Collected material:
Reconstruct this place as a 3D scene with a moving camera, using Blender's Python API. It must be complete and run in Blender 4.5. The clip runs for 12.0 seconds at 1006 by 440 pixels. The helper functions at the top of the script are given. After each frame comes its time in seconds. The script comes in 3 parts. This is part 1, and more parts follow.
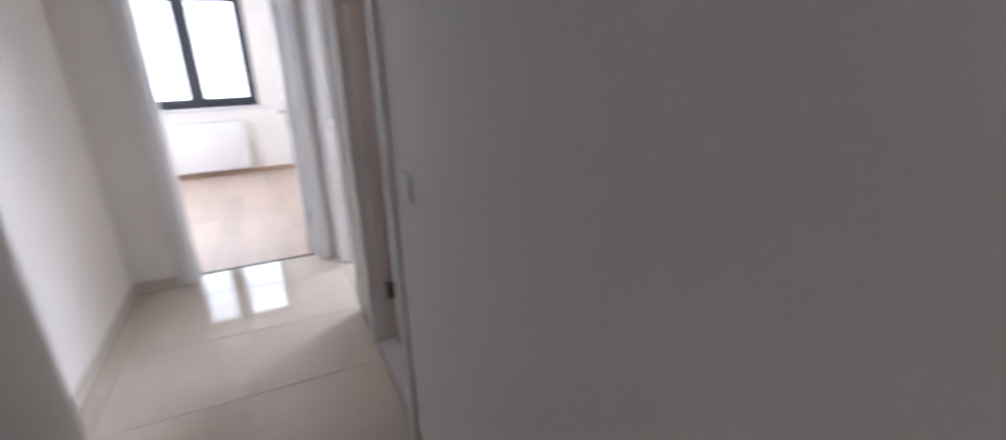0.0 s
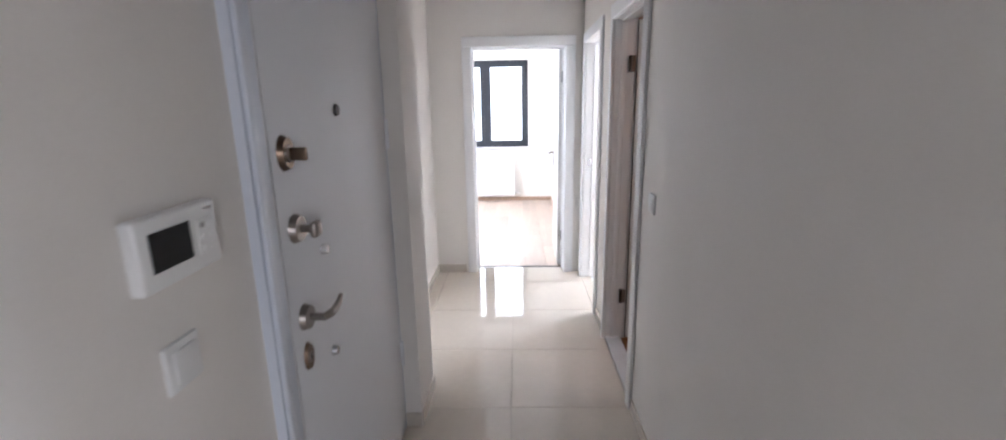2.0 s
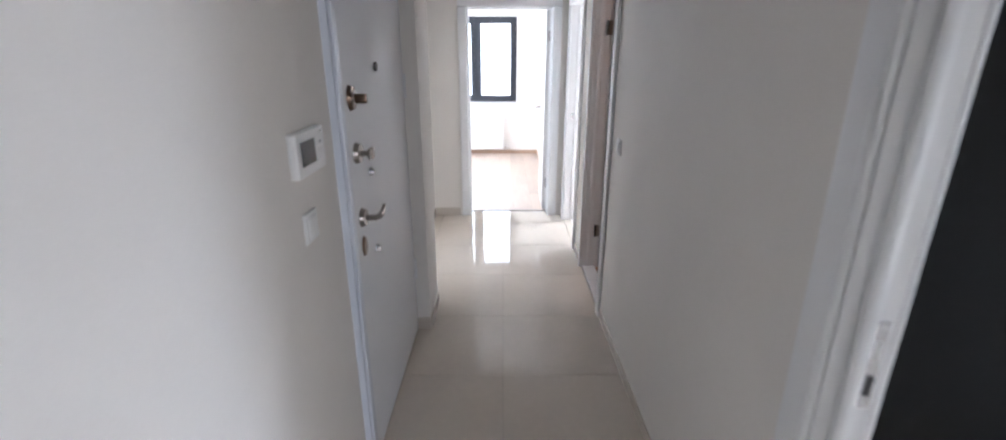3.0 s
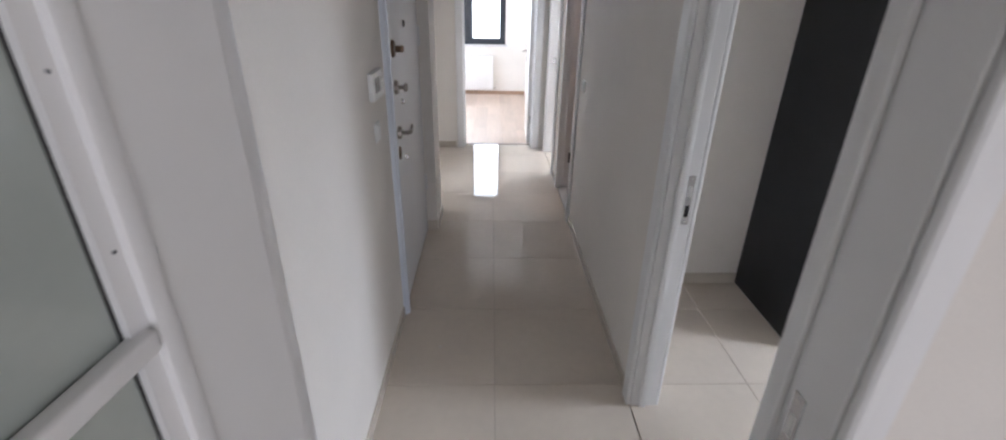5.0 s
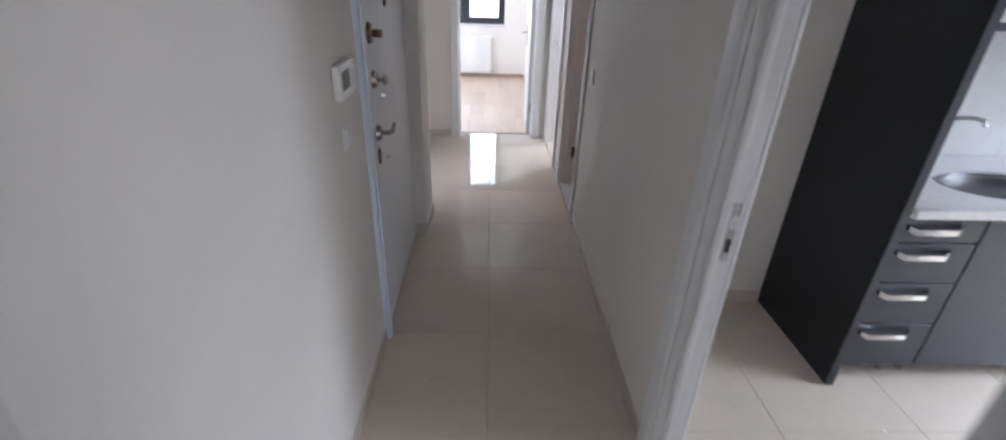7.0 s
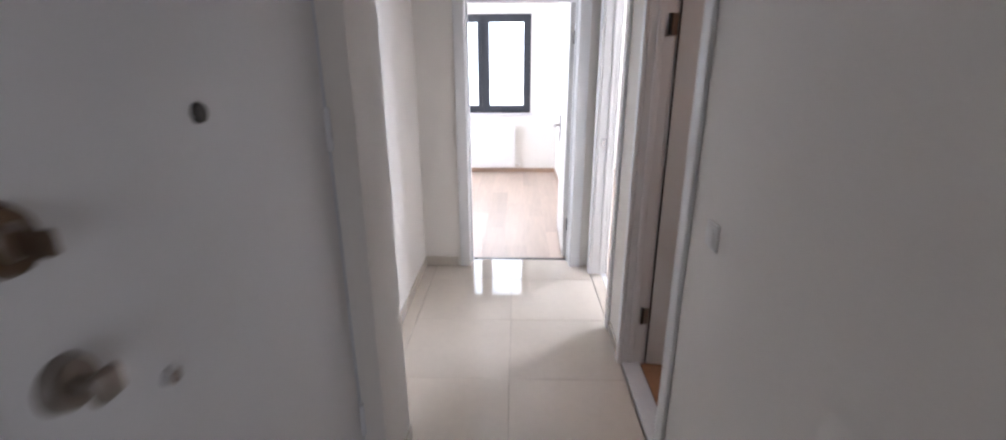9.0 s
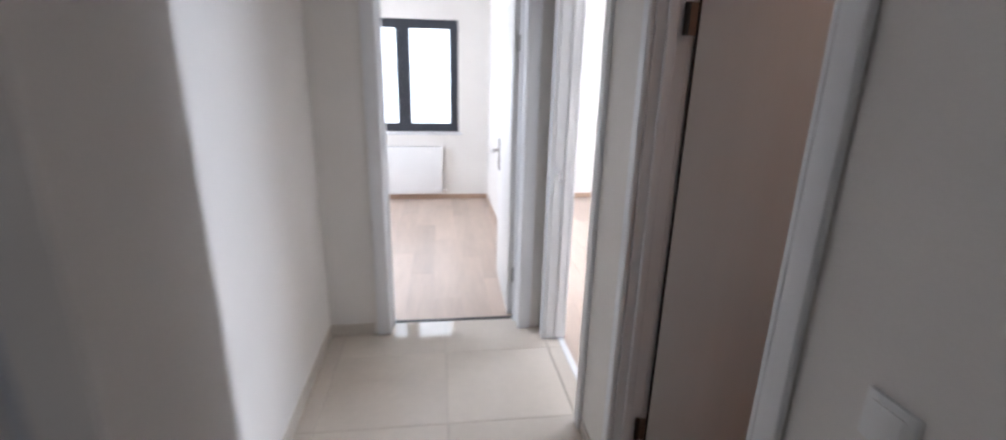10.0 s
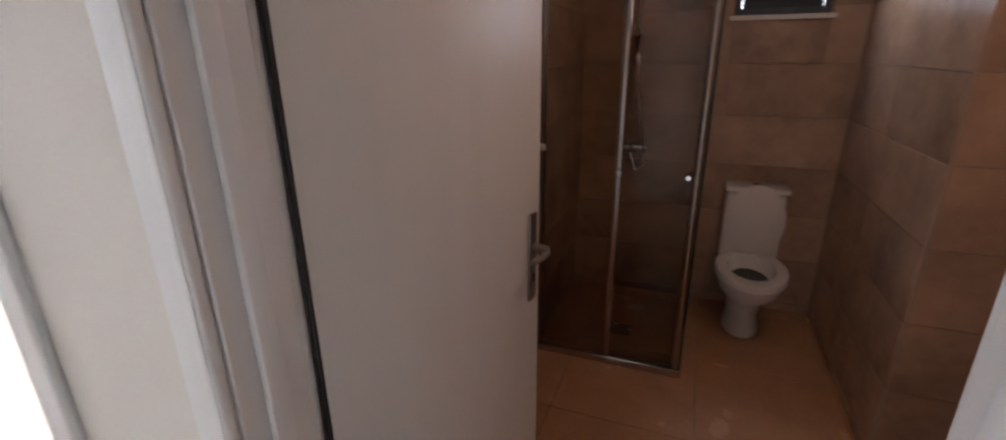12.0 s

What is required:
All of the data needs repeating exactly, but the pictures do not.

Solution:
Reconstruct this place as a 3D scene with a moving camera, using Blender's Python API. It must be complete and run in Blender 4.5. The clip runs for 12.0 seconds at 1006 by 440 pixels. The helper functions at the top of the script are given. After each frame comes its time in seconds. The script comes in 3 parts. This is part 1, and more parts follow.
0.0 s
2.0 s
3.0 s
5.0 s
7.0 s
9.0 s
10.0 s
12.0 s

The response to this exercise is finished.